The 18" (46 cm), known as Classic or Medium depending on the brand. It is the all-rounder: it cooks for 6-8 guests, takes a whole chicken or a small brisket and fits a normal terrace. It does not fall short for a birthday nor feel excessive for a family's daily use. That is why it is the size we recommend by default for most people.
How many people does an 18-inch kamado feed?
An 18" (46 cm) comfortably cooks for 6-8 guests with a host-sized portion. That is around 1,660 cm² of surface: room for 8-9 burgers at once, a whole chicken with sides or a small brisket. For an occasional meal for ten you can cook in batches, but if you host ten regularly, move up to the 21"/24".

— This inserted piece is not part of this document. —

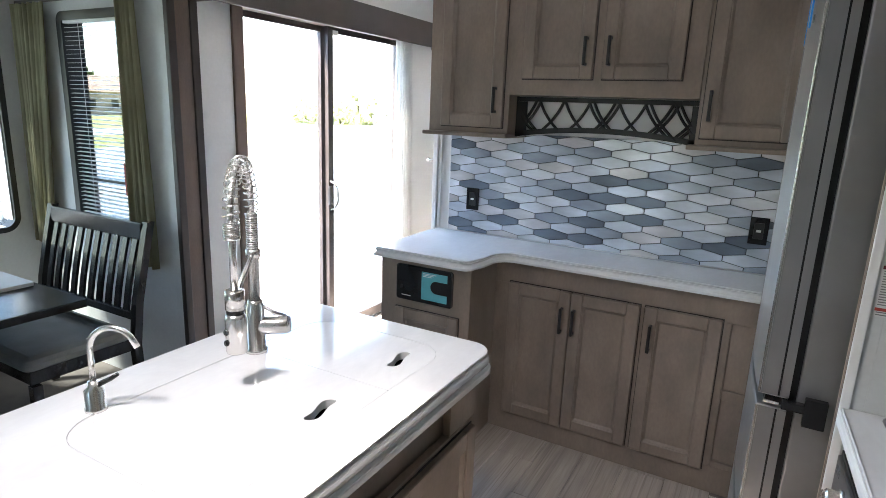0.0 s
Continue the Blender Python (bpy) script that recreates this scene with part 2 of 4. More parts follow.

How is a kamado's size measured, inside or outside?
By the diameter of the main cooking grill, in inches, not by the outer width or height. An "18 inch" has a grill 46 cm across. Always compare that number between brands, because the trade names (Classic, Medium, Large) change from one maker to another and are not direct equivalents.
Does a big kamado use more charcoal than a small one?
Not in normal use. You load the charcoal the cook needs, not what fits the chamber: for two burgers you spend almost the same in a 15" as in an 18". Consumption is set by temperature and duration, not size. A big one only burns more when you actually fill it to feed twelve people.
Is a 13-inch kamado worth it as a starter?
Only if your use is genuinely portable or for a very small balcony. As a "starter size" it is a mistake: it cooks for 2-3 and runs short the moment you invite people, so many resell it within six months to move up to the 18", losing money. If unsure, start with the size you will want a year from now, not the cheapest.